Converting script to function causing significant slowdown?

2 vues (au cours des 30 derniers jours)
Nick Heinz
Nick Heinz le 9 Mai 2018
Commenté : Nick Heinz le 21 Mai 2018
I have an inherited project (roughly 5k lines) where the previous author has set everything up as several scripts that all execute in the base workspace, example structure:
  • Main
  • - Script 2
  • - Script 3
  • -- Script 3b
etc.
The general application flow is to load in parameters from Excel (currently that is used as a 'front end'), run the calculations, then export the data (both to Excel and other formats). The entire processing time varies with the input parameters, but in general takes ~80 seconds to complete on my machine.
This application eventually needs to be compiled. I'm able to run it as a deployed application and the processing time is approximately the same, no issue there.
However, I have a need to call the compiled application directly from Excel, and pass it parameters while doing this. To accomplish this I simply converted the main.m script into a function, eg below
function main(input1, input2)
When I do this however, in every format I run the application now (deployed, called from Excel, native Matlab/ non-deployed) it takes significantly longer to run through. From ~80 seconds to 10+ minutes.
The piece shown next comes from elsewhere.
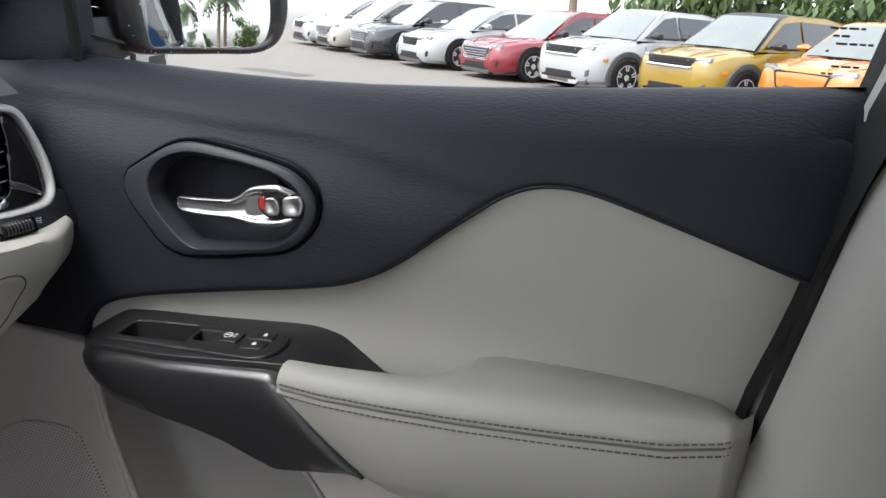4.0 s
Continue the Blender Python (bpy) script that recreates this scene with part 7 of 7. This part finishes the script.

My question is, am I doing anything fundamentally wrong here just converting main.m to a function like I did? If so, is there a better way to pass parameters to a deployed application? (my ultimate goal) Or does anyone know why changing just my main.m into a function from a script would cause a huge slowdown?
Thanks in advance for any insight..
Win 10, Matlab 2013b (currently for compatibility issues with this project)
  21 commentaires
Greg
Greg le 15 Mai 2018
I tried adding some slightly less trivial filler code, and adding in a couple more of the non-double variables. And I installed R2013b as well. Still no luck reproducing the issue.
Nick: can you provide any more detail on the struct and the large cell array? I'm wondering if they are key components because of the relatively large memory size. Also, in general, would you say there is much cross-script variable access? For example, does script3 use or manipulate anything created in script2?
Nick Heinz
Nick Heinz le 21 Mai 2018
Thanks for continuing to look into this, I really appreciate it. Just getting a chance to work on this project again, the last few days have been extremely busy.
The large cell array is just used in the 'setup' / parameter loading portion of the app, and from the profiler tests I've done this portion of the app is approximately the same between the function and script configurations. Along those same lines, the structure variable is only used in the data export portion, so again shouldn't have an effect on the calculation / run speed.
Yes, the way it was coded there is an extreme amount of cross-script access. There is also a significant amount of variables that unfortunately can't be pre-allocated because their size is unknown at run time. I've tried to do what I can, but with the current program structure not a whole lot can be done.
If you still are interested in creating filler code, the griddedinterps play a significant role in iterative solver routine, and each of those lookups is highly nonlinear, but I think this lends more to the amount of iterations it takes to solve, and not to the root problem of why script mode is faster than function mode. So I have to use a very conservative iteration method, which results in lots and lots of iterations - I will frequently have ~200k iterations at some of the most nested scripts (3rd level nesting, if that makes sense).
@Philip - thanks for the suggestion, I will definitely try that first before a full restructure. I guess that makes, sense - like I mentioned before, function mode seems to run much closer to script mode speed in 2018a, but I am unfortunately unable to use this version due to 3rd party COM compatibility (32bit com object).